La presenza di un eccesso di zuccheri negli alimenti è un problema che spesso torna alla cronaca per poi essere poi superato da altre problematiche via via più d’interesse (di chi poi non si sa bene). L’allarme è stato più volte lanciato, soprattutto per i più giovani, bombardati da messaggi che inducono al consumo di prodotti (sia cibo che bevande) piene proprio di zuccheri che possono, nel tempo portare a patologie serie. In tal senso, una cosa pensata è stata proprio quella di inserire nella manovra di bilancio la famosa sugar tax.
Generalmente in seguito alla forte azione di lobby delle potenti aziende che producono bevande gassate e altri prodotti ad alto contenuto di zucchero, ogni volta che la proposta viene vociferata, sparisce. Nella compagine di quanti fanno opposizione compaiono anche i produttori di zucchero italiani, anche se solo il 20% circa dello zucchero consumato in Italia è di produzione nazionale. Siamo quasi certi che anche questa volta la storia si ripeterà.
Secondo un recente rapporto dell’Unicef, in Italia oltre il 35% dei bambini e adolescenti (dai 5 ai 19 anni) sono in sovrappeso o obesi, il dato peggiore in Europa. Tra le cause del problema, sicuramente c’è l’eccesso di zuccheri che gli italiani assumono ogni giorno in quantità mediamente doppia rispetto a quanto consigliato dall’Oms (25 grammi, l’equivalente di 5 bustine di zucchero). Il contenuto di una sola lattina di soft drink supera ampiamente la dose consigliata.

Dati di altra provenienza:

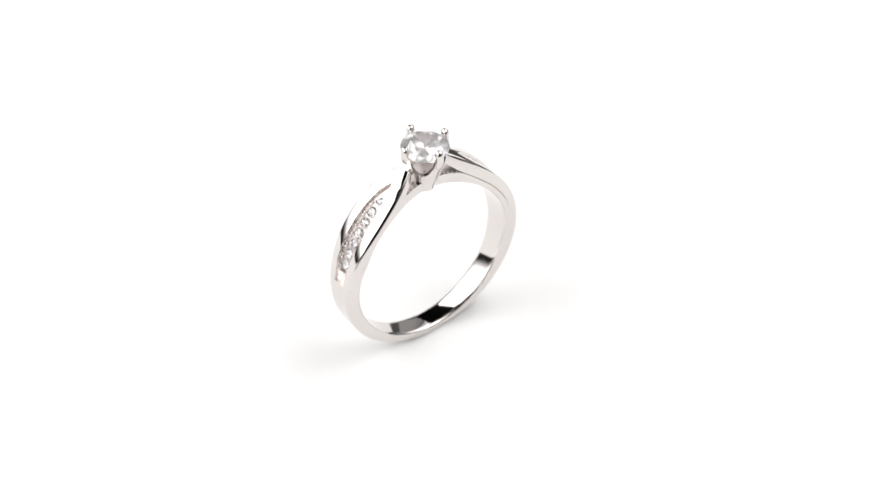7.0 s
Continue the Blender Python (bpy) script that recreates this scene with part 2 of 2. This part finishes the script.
def small_stones(side, parent):
    """The channel: its bed, the pierced seat, seven small stones, the beads between them and the square end plate."""
    bm = bmesh.new()
    loops = []
    for a in np.linspace(19.9, END - 0.2, 46):
        c, r, b = max(curve(GROOVE, a) - 0.003, 0.006), curve(OUTER, a), curve(BASE, a) + 0.004
        top = max(r - 0.9, b + 0.05) if a > 27 else max(r - 0.62, b + 0.05)
        loops.append([at(side * a, y, q) for y, q in ((-c, top), (c, top), (c, b), (-c, b))])
    sweep(bm, loops)
    part("channel_bed", bm, CAST, parent)
    step = 6.95
    angles = [30.1 + step * k for k in range(7)]
    bm = bmesh.new()
    for k, a in enumerate(angles):
        hole = 0.42 if k == 0 else 0.50
        rows = [[], [], []]
        for m in range(32):
            phi = 2 * math.pi * m / 32
            u, v = math.cos(phi), math.sin(phi)
            big = max(abs(u), abs(v))
            b = a + u / big * (step / 2 if u < 0 or k < 6 else 4.2)
            if k == 0 and u < 0:
                b = a + u / big * 4.2
            rows[0].append(at(side * b, v / big * (curve(GROOVE, b) - 0.004), curve(OUTER, b) - SEAT))
            b = a + math.degrees(hole * u / 10.9)
            rows[1].append(at(side * b, hole * v, curve(OUTER, b) - SEAT + 0.03))
            rows[2].append(at(side * b, hole * v, curve(OUTER, b) - SEAT - 0.22))
        grid = [[bm.verts.new(Vector(p) * MM) for p in row] for row in rows]
        for g, h in zip(grid, grid[1:]):
            for m in range(32):
                bm.faces.new((g[m], g[(m + 1) % 32], h[(m + 1) % 32], h[m]))
    bmesh.ops.remove_doubles(bm, verts=bm.verts[:], dist=0.003 * MM)
    seat = part("stone_seat", bm, CAST, parent, "frosted silver seat of the small stones")
    stone = bmesh.new()
    brilliant(stone, 0.60)
    first = part("small_stone", stone, SMALL_GEM, None, smooth=0)
    for k, a in enumerate(angles):
        ob = first if k == 0 else new("small_stone", first.data)
        ob.parent = seat
        r = curve(OUTER, a) - SEAT + 0.12
        lean = 5 * math.sin(7.3 * k + side)
        ob.matrix_basis = (Matrix.Translation(Vector(at(side * a, 0, r)) * MM) @ pose(0, 0, 0, 0, side * a, 0) @ pose(0, 0, 0, lean, 4 * math.cos(5.1 * k), 17 * k)
                           @ Matrix.Diagonal((*[0.8 if k == 0 else 1] * 3, 1)))
    bead = None
    for a in [x + step / 2 for x in angles]:
        r = curve(OUTER, a) - SEAT + 0.09
        for hand in (-1, 1):
            for shift in (-1.05, 1.05):
                c = curve(GROOVE, a + shift) - 0.22
                if bead is None:
                    bm = bmesh.new()
                    bmesh.ops.create_uvsphere(bm, u_segments=10, v_segments=6, radius=0.19 * MM)
                    bead = part("bead", bm, SILVER, seat)
                    ob = bead
                else:
                    ob = new("bead", bead.data)
                    ob.parent = seat
                ob.matrix_basis = Matrix.Translation(Vector(at(side * (a + shift), hand * c, r)) * MM) @ pose(0, 0, 0, 0, side * a, 0)
    bm = bmesh.new()
    loops = []
    for k, a in enumerate(np.linspace(77.0, 83.8, 18)):
        c, r = curve(GROOVE, a) - 0.01, curve(OUTER, a) - 0.24
        top = [(c * u, r + 0.11 * noise.noise((u * 3.2 + 5 * side, k * 0.55, 1.7)) + 0.05 * noise.noise((u * 8, k * 1.4, side))) for u in np.linspace(-1, 1, 13)]
        loops.append([at(side * a, y, q) for y, q in [(-c, r - 0.6)] + top + [(c, r - 0.6)]])
    sweep(bm, loops)
    part("end_plate", bm, CAST, parent)
    bm = bmesh.new()
    loops = []
    for a in np.linspace(8, 65, 40):
        top = curve(UNDER, a) - 0.004 if a > 20 else curve(UNDER, a) + 0.2
        w = 0.5 if a <= 20 else curve(BRIDGE, a) - 0.2 if a < JOIN else curve(WIDTH, a) - curve(LEDGE, a) - 0.2
        b = curve(BASE, a) + 0.008
        top = max(top, b + 0.004)
        loops.append([at(side * a, y, q) for y, q in ((-w, b), (w, b), (w, top), (-w, top))])
    sweep(bm, loops)
    part("gallery_web", bm, CAST, parent)
    # scalloped edge of the setting, seen below the shoulder's strips
    for a in np.arange(9.5, 23, 2.6):
        w = curve(BRIDGE, a) if a < JOIN else curve(WIDTH, a) - curve(LEDGE, a)
        for hand in (-1, 1):
            ob = new("gallery_bead", bead.data)
            ob.parent = parent
            ob.matrix_basis = Matrix.Translation(Vector(at(side * a, hand * (w - 0.14), curve(BASE, a) + 0.04)) * MM)


def head(parent):
    """The four-claw basket and its stone."""
    bm = bmesh.new()
    n = 160
    profile = [(8.8, 0.98), (9.2, 1.07), (9.7, 1.26), (10.2, 1.45), (11.0, 1.72), (11.6, 1.96), (12.1, 2.16), (12.9, 2.46), (13.7, 2.66)]
    loops = []
    for k in range(n):
        phi = 2 * math.pi * k / n
        near = abs(((phi / (math.pi / 2)) + 0.5) % 1 - 0.5) * 2
        u = min(max((near - 0.24) / 0.76, 0), 1)
        rim = 11.5 + 2.1 * (1 - math.sqrt(1 - (1 - u) ** 2))
        col = []
        for i in range(13):
            z = 8.8 + (rim - 8.8) * i / 12
            r = curve(profile, z)
            col.append((r * math.cos(phi), r * math.sin(phi), z))
        for i in range(12, -1, -1):
            z = 8.8 + (rim - 8.8) * i / 12
            r = max(curve(profile, z) - 0.40, 0.25)
            col.append((r * math.cos(phi), r * math.sin(phi), z))
        loops.append(col)
    sweep(bm, loops, closed=True)
    turned = pose(0, 0.05 * MM, 0, 0, 0, 1.0)
    basket = part("basket", bm, SILVER, parent)
    basket.matrix_basis = turned
    bm = bmesh.new()
    loops = []
    for k in range(n):
        phi = 2 * math.pi * k / n
        rim = 11.42
        wall = [(curve(profile, z) - 0.404, z) for z in np.linspace(10.0, rim, 7)] + [(curve(profile, z) - 0.45, z) for z in np.linspace(rim, 10.9, 7)]
        col = wall + [(0.95, 10.75), (0.5, 10.62), (0.12, 10.6), (0.12, 10.0)]
        loops.append([(r * math.cos(phi), r * math.sin(phi), z) for r, z in col])
    sweep(bm, loops, closed=True)
    part("cup_lining", bm, CAST, basket, "frosted silver inside of the cup")
    for k in range(4):
        bm = bmesh.new()
        loops = []
        path = [(1.98, 11.95, 0.10), (2.10, 12.3, 0.30), (2.24, 12.75, 0.43), (2.38, 13.2, 0.47), (2.47, 13.75, 0.43), (2.48, 14.1, 0.42), (2.45, 14.34, 0.44),
                (2.42, 14.54, 0.42), (2.39, 14.70, 0.33), (2.37, 14.80, 0.19), (2.37, 14.83, 0.03)]
        for r, z, w in path:
            loops.append([(r + w * 0.85 * math.cos(b), w * math.sin(b), z + 0.1 * w * math.cos(b)) for b in np.linspace(0, 2 * math.pi, 18, endpoint=False)])
        sweep(bm, loops)
        ob = part("claw", bm, SILVER, basket, smooth=70)
        ob.matrix_basis = pose(0, 0, 0, 0, 0, 90 * k)
    bm = bmesh.new()
    brilliant(bm, 2.46, 8)
    ob = part("centre_stone", bm, GEM, parent, "clear round brilliant-cut stone", smooth=0)
    ob.matrix_basis = pose(0, 0.05 * MM, 13.75 * MM)


def hallmarks(parent):
    """Shallow stamped marks on the inside of the band."""
    for a0, a1, y0, y1 in ((118.0, 130.0, -0.50, 0.74),
                           (102.2, 102.9, 0.0, 0.6), (104.0, 104.7, 0.0, 0.6), (105.8, 106.5, 0.0, 0.6)):
        bm = bmesh.new()
        loops = []
        for a in np.linspace(a0, a1, 5):
            n = curve(INNER, a)
            loops.append([at(-a, y, q) for y, q in ((y0, n + 0.05), (y0, n - 0.012), (y1, n - 0.012), (y1, n + 0.05))])
        sweep(bm, loops)
        part("hallmark", bm, CAST, parent)


def make_ring():
    ob = new("ring")
    band(ob)
    for side in (-1, 1):
        for hand in (-1, 1):
            rail(side, hand, ob)
        small_stones(side, ob)
    head(ob)
    hallmarks(ob)
    return tagged(ob, "polished silver solitaire ring with clear stones, standing on white card", "ring")


ring = make_ring()


def motions():
    rows = []
    for k in range(33):
        t = k / 2
        turn = pose(0, 0, 0, 0, 0, -(16.752 * (t - 9.0) - 0.28))
        rows.append((t, turn @ pose(-0.66 * MM, 0.01 * MM, 10.59 * MM, 0, 2.29, 0) @ pose(0, 0, 0, -0.45, 0, 0.1)))
    walk(ring, rows)


motions()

La gravità della situazione è evidente e non va sottovalutata. E se le tasse non sono mai di per sé una buona soluzione per risolvere i problemi e tanto meno una scelta strategica, bisogna comunque riconoscere che le esperienze dei Paesi in cui è stata applicata la sugar tax dimostrano un conseguente, notevole calo dei consumi di soft drink, come avvenuto in Francia, Norvegia, Messico, Cile e Ungheria. In Gran Bretagna invece la tassazione è progressiva rispetto alla quantità di zuccheri aggiunti, e ciò ha portato le aziende produttrici a ridurre il tenore zuccherino nelle bibite.

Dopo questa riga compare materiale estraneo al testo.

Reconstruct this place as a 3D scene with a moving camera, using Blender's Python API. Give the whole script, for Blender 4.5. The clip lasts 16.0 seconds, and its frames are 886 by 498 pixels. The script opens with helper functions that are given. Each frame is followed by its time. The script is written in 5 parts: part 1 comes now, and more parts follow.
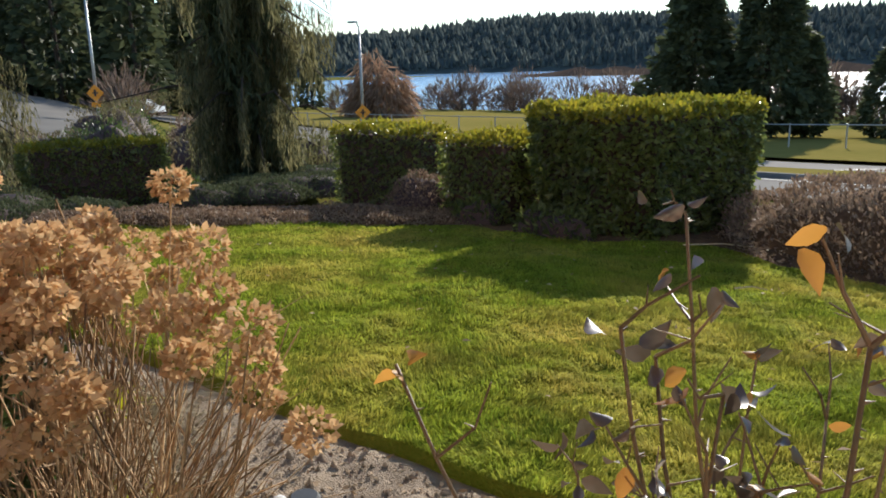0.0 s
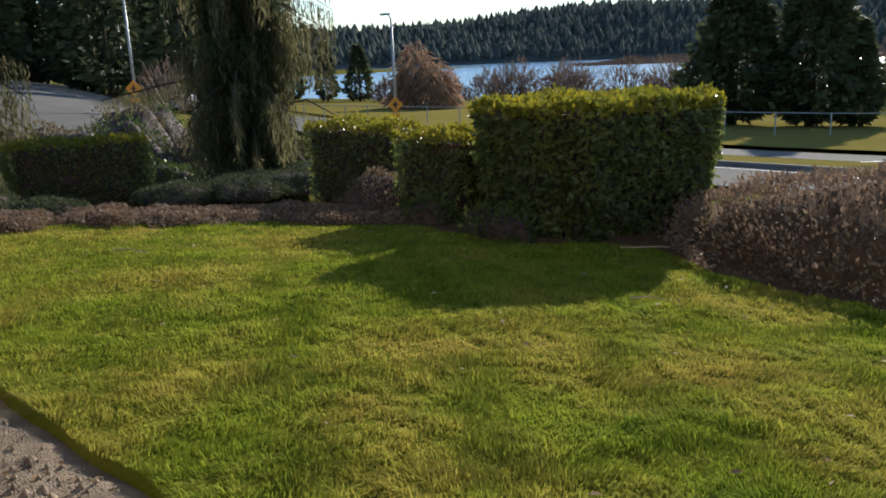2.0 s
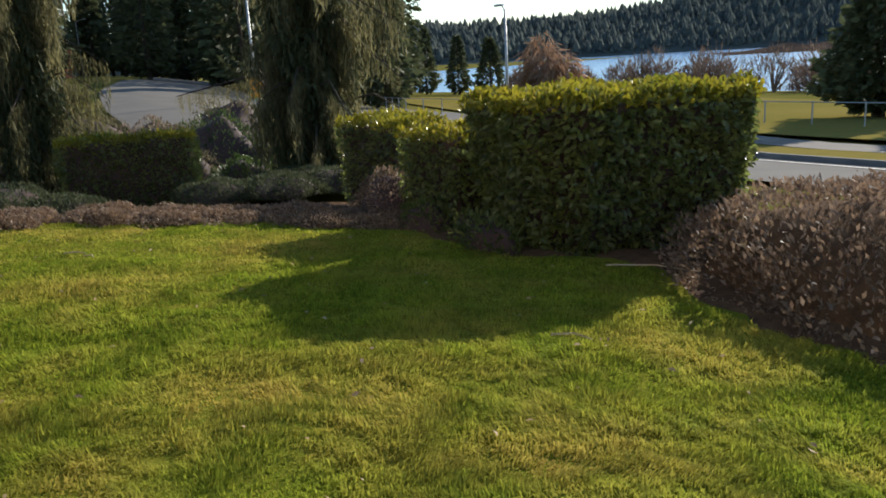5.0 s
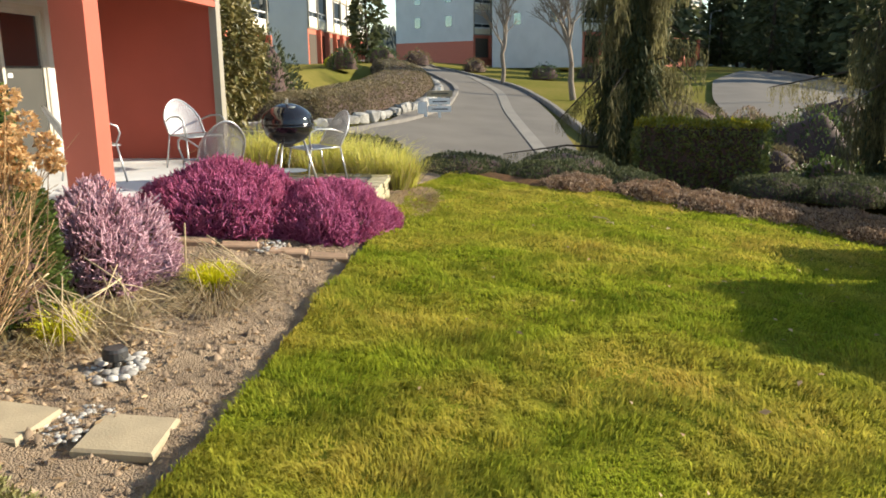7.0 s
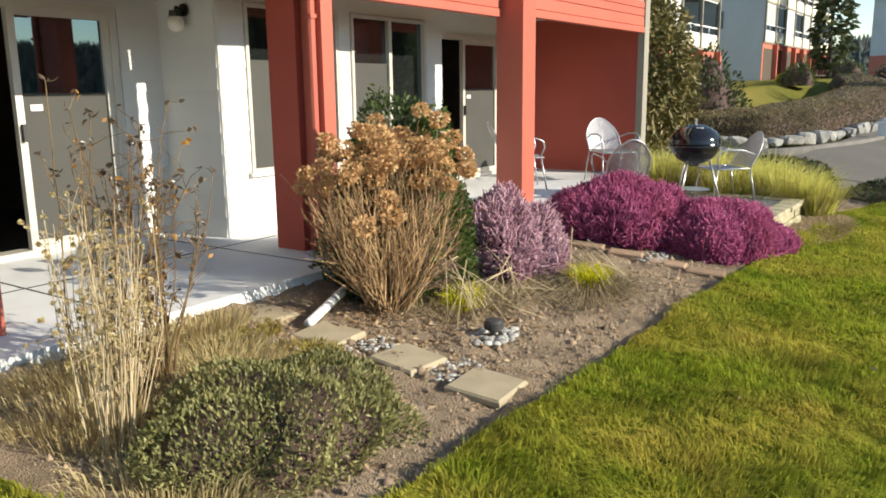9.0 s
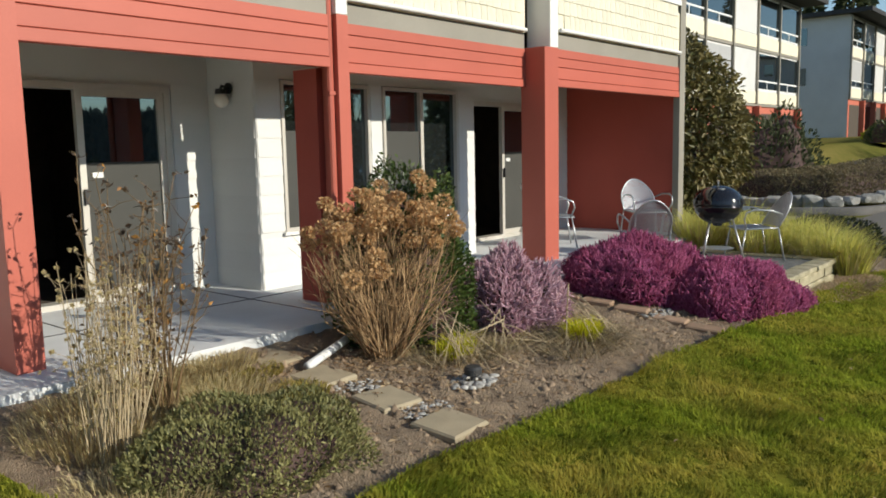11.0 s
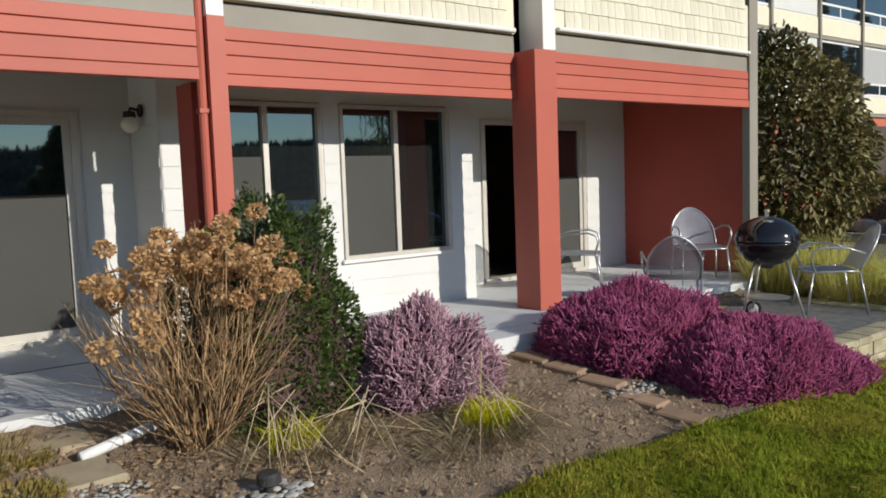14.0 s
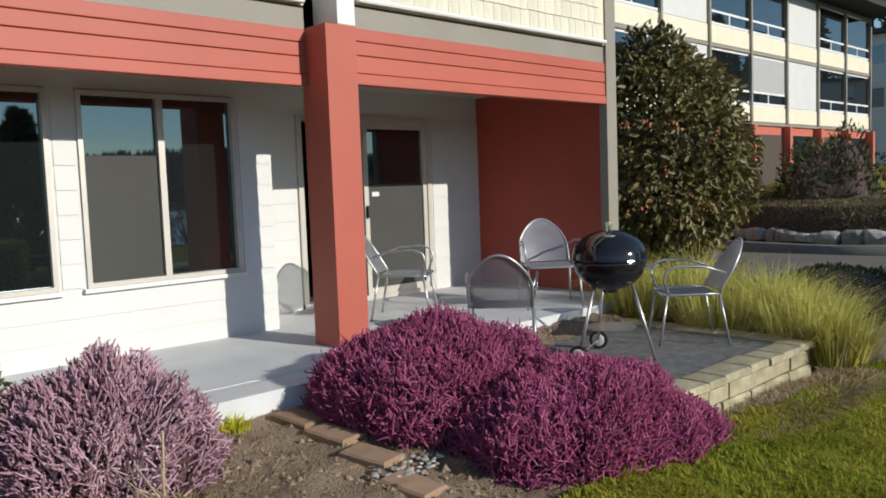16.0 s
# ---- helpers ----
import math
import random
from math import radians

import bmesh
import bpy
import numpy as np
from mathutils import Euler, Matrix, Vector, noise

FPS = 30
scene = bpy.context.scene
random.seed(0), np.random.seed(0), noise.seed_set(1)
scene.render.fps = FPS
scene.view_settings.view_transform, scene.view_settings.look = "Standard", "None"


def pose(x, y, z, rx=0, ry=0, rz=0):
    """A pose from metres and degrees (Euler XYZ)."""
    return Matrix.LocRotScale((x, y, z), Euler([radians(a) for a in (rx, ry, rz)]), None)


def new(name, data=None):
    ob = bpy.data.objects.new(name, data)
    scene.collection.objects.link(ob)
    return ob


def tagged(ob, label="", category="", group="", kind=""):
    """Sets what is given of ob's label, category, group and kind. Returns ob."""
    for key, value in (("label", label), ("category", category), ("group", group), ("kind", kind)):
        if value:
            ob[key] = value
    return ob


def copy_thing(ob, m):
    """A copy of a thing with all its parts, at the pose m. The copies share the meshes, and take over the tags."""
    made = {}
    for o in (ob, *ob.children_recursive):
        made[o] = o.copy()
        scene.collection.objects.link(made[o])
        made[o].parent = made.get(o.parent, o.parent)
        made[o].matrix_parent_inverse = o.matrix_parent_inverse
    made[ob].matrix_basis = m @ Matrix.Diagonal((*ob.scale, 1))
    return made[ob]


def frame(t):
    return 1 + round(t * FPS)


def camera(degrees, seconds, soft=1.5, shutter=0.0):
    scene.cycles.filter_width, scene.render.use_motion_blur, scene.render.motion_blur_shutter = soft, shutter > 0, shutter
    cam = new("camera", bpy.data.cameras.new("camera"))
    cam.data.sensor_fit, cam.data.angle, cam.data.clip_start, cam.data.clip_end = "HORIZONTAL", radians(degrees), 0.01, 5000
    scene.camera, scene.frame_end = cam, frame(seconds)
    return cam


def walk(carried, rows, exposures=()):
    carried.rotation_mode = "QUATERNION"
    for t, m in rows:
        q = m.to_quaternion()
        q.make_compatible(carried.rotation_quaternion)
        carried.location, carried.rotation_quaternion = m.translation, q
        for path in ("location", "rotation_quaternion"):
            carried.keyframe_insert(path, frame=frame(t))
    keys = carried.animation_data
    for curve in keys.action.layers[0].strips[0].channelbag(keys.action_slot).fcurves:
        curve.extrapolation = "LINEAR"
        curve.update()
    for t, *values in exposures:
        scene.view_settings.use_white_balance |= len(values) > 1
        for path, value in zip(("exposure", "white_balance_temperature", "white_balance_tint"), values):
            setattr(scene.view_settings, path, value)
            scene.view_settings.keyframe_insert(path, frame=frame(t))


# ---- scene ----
cam = camera(58.6, 16.0, soft=1.8)
ROWS = [
    (0.0, -0.251, 0.005, 1.499, 37.11, -13.14, 1.40),
    (0.5, 0.042, 0.191, 1.525, 38.13, -13.07, 1.99),
    (1.0, 0.337, 0.495, 1.527, 39.91, -13.42, 1.89),
    (1.5, 0.495, 0.802, 1.516, 40.55, -13.60, 2.05),
    (2.0, 0.639, 1.098, 1.517, 40.95, -13.69, 2.20),
    (2.5, 0.735, 1.389, 1.524, 41.40, -13.79, 2.19),
    (3.0, 0.749, 1.695, 1.511, 42.41, -13.86, 2.25),
    (5.5, 1.292, 3.207, 1.367, 57.36, -13.54, 2.57),
    (6.0, 1.395, 3.370, 1.345, 67.60, -13.00, 1.20),
    (6.5, 1.295, 3.565, 1.292, 81.09, -12.76, 0.75),
    (7.0, 1.322, 3.655, 1.280, 93.22, -12.82, 0.41),
    (7.5, 1.425, 3.700, 1.262, 102.84, -12.85, -0.06),
    (8.0, 1.625, 3.815, 1.286, 111.30, -13.18, 0.06),
    (8.5, 1.756, 4.010, 1.322, 119.96, -13.43, 0.44),
    (11.0, 1.788, 5.091, 1.407, 130.66, -7.13, 1.18),
    (11.5, 1.462, 5.205, 1.368, 131.94, -6.04, 0.81),
    (12.0, 1.084, 5.338, 1.350, 134.48, -5.38, 1.31),
    (12.5, 0.652, 5.454, 1.339, 137.41, -5.06, 1.65),
    (13.0, 0.225, 5.474, 1.331, 140.52, -4.92, 1.87),
    (13.5, -0.224, 5.446, 1.360, 141.78, -4.98, 1.89),
    (14.0, -0.700, 5.398, 1.354, 142.36, -4.90, 2.04),
    (14.5, -1.165, 5.279, 1.325, 140.42, -4.73, 2.07),
    (15.0, -1.591, 5.181, 1.323, 138.02, -4.69, 2.05),
    (15.5, -2.034, 5.071, 1.319, 136.63, -4.60, 1.90),
    (16.0, -2.475, 4.934, 1.296, 136.39, -4.48, 2.07),
]
EXPOSURES = [(0.0, 0.74, 6300, 10), (0.5, 0.36, 6250, 10), (1.0, 0.34, 6250, 10), (3.0, 0.53, 6300, 10), (5.5, 0.66, 6700, 10), (6.0, 0.92, 7300, 9), (7.0, 1.14, 7500, 9), (8.5, 0.95, 7100, 7), (11.0, 0.15, 6600, 7), (11.5, -0.08, 6600, 8), (12.5, -0.14, 6450, 9), (13.5, -0.08, 6400, 10), (16.0, -0.08, 6300, 9)]
walk(cam, [(t, pose(x, y, z, 90 + pitch, roll, yaw)) for t, x, y, z, yaw, pitch, roll in ROWS], EXPOSURES)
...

A Berkeley, San Francisco, Oakland e Seattle, negli Stati Uniti, le entrate derivanti dalle tasse sulle bevande zuccherate vengono utilizzate per pagare programmi di nutrizione e attività fisica, frutta e verdura fresca per i destinatari del programma di assistenza nutrizionale supplementare, e altro ancora.
L’esempio statunitense è quello più efficace, perché più incisivo nel lungo periodo. Anche in Italia la sugar tax sarebbe un buon punto di partenza, ma deve far parte di un progetto più ampio: lo zucchero non è la sola sostanza da mettere all’indice, occorre ridurre in generale il consumo di cibi ultra-processati, eccessivamente ricchi di grassi e sale. Gli zuccheri poi non devono poter essere sostituiti con altre sostanze edulcoranti, alcune delle quali addirittura sconsigliate alle donne in gravidanza e ai minori di 12 anni.
È necessario accompagnare l’introduzione della sugar tax con norme che ne destinino i proventi all’inserimento nei programmi scolastici di percorsi di educazione alimentare e sensoriale, per abituare il palato a gusti naturalmente dolci, nonché a progetti di miglioramento delle mense scolastiche. In questo modo, la tassa così impiegata non si configurerebbe come un ennesimo balzello, ma anzi sarebbe un mezzo efficace per intervenire alla radice nella lotta a sovrappeso e obesità infantili, con un effetto di miglioramento della prevenzione a tutto vantaggio del sistema sanitario.